After the strike was suppressed, Russell and the other strike leaders were charged with seditious conspiracy. The star witness for the Crown was the undercover Mountie Frank Zaneth. The first of the strikers to go on trial, he was sentenced to a two-year term at Stony Mountain Penitentiary. Many observers at the time, and many since, have regarded the trials as unjust and politically motivated.

The strike and the resulting arrests created a temporary climate of labour unity in the city. The SPC had previously opposed "popular front" campaigns with centrist labour parties, and Russell himself had argued in 1918 that it was pointless to elect labour representatives to capitalist legislatures. Nevertheless, the SPC agreed to field a United Labour slate for the 1920 provincial election. Russell, still serving his sentence, ran as an SPC candidate in the constituency of Winnipeg, which elected ten members by a single transferable ballot. He came close to being elected, finishing ninth on the first count and missing the tenth seat by only sixty-two votes on the final tally. Russell's fellow prisoner George Armstrong was elected, making him the only SPC member ever to serve in the Manitoba legislature.
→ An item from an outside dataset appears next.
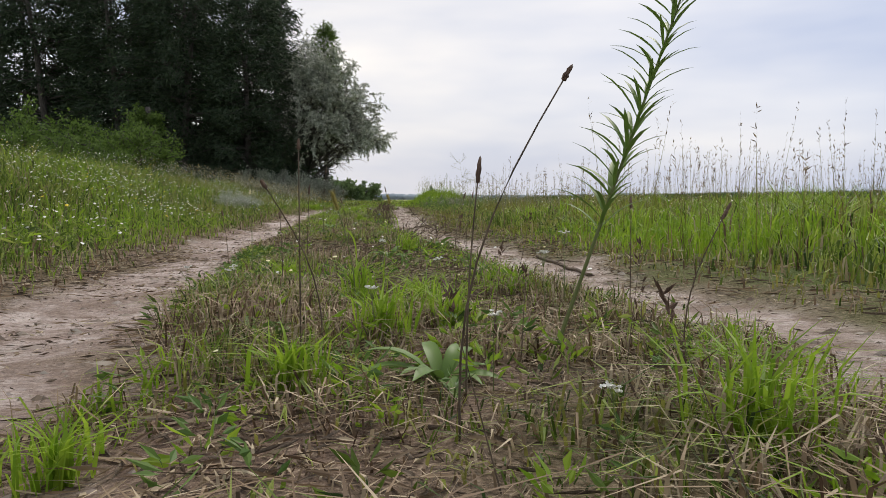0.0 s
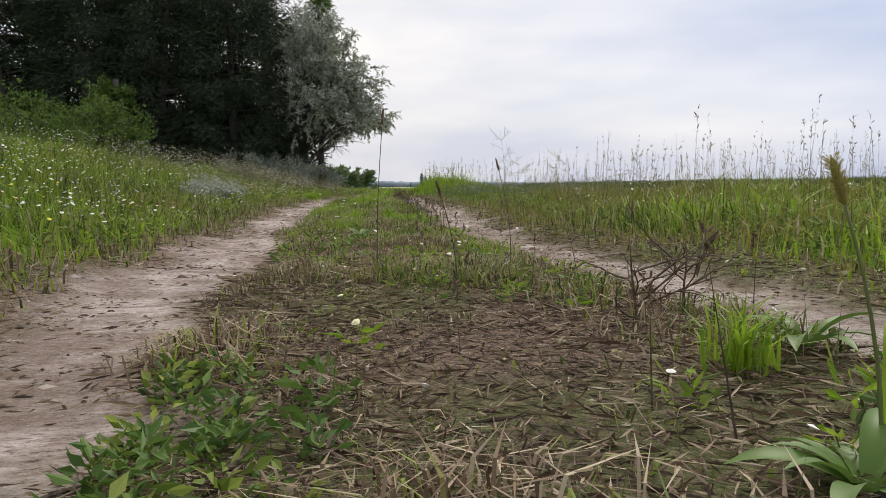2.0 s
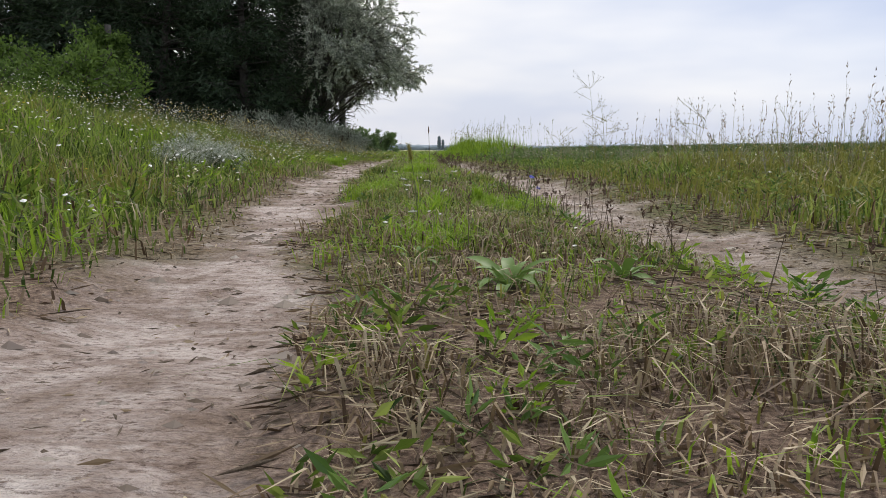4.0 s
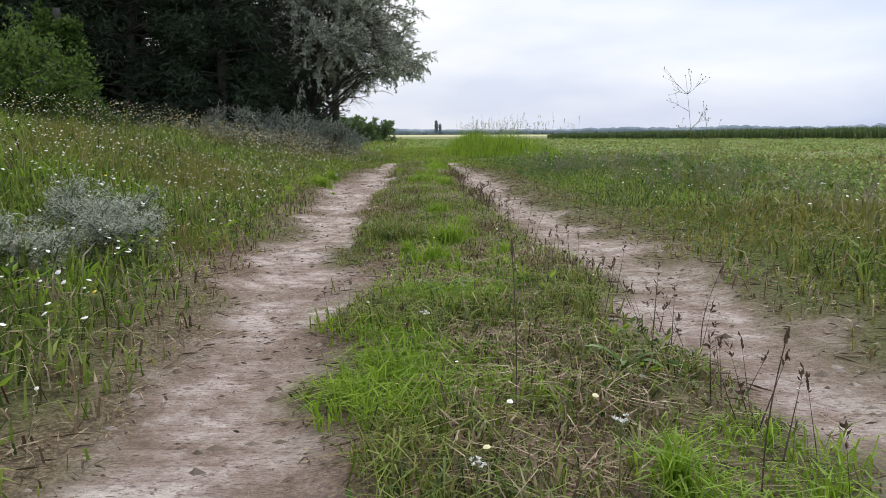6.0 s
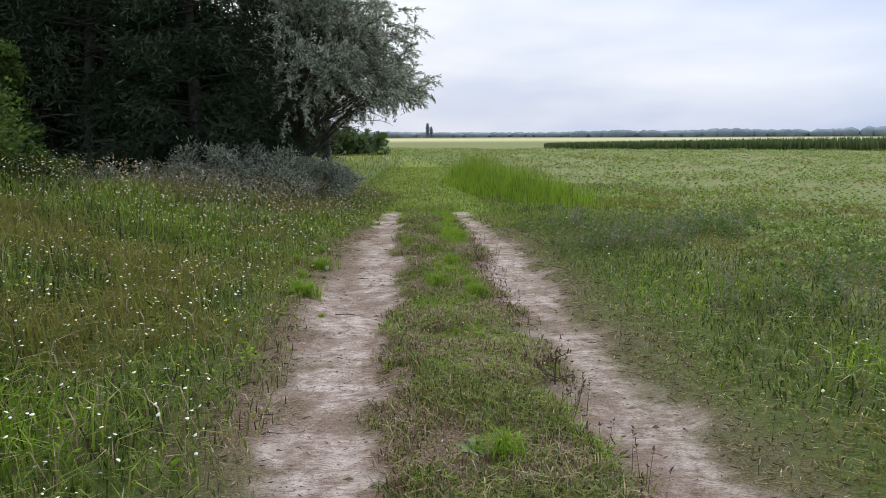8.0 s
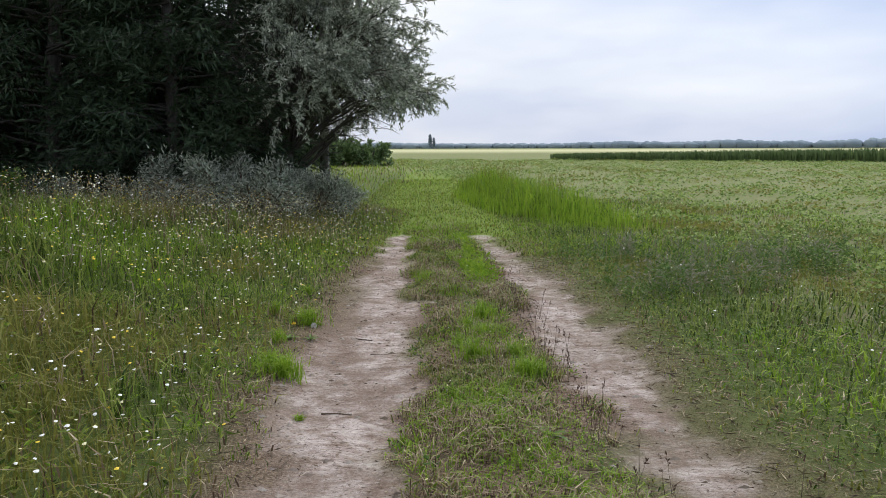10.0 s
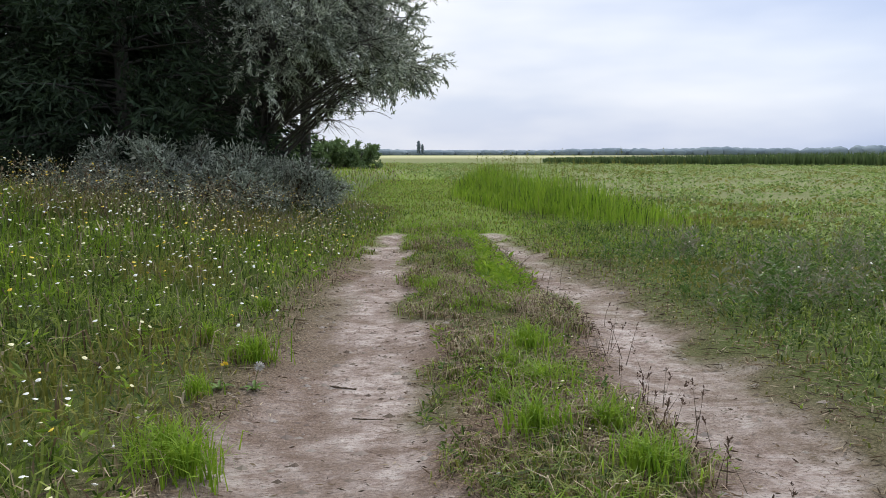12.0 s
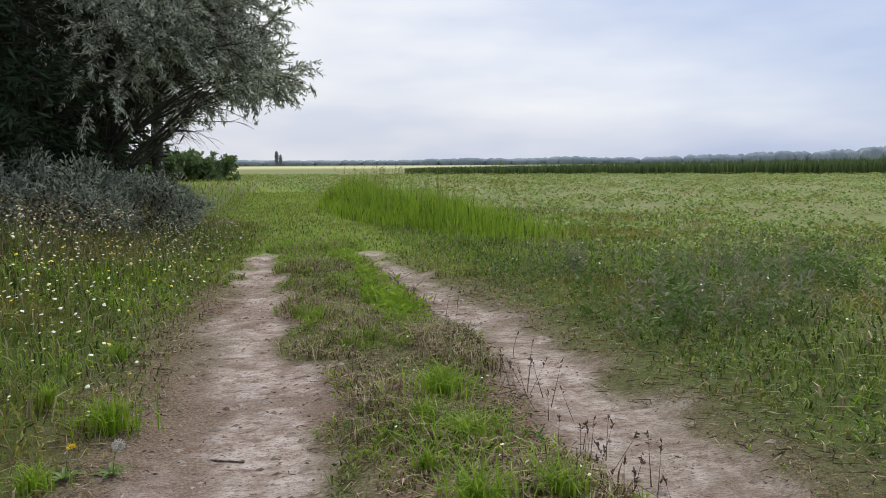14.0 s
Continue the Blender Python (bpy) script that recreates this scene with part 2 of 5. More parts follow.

Russell also ran for the Socialist Party of Canada in the 1921 federal election, contesting the single-member riding of Winnipeg North. He finished a close second, losing to Liberal Edward James McMurray by 715 votes.

Russell returned to labour activism following his release from prison in 1922. He was selected as the leader of the Winnipeg's One Big Union, and held this position into the 1950s.

He campaigned again for the Manitoba legislature in the 1927 provincial election in the constituency of Assiniboia with the support of Manitoba's Independent Labour Party, falling by a narrow margin to Conservative candidate Joseph Cotter.

Russell died in Winnipeg on September 25, 1964.

R.B. Russell Vocational High School was named after him in 1966.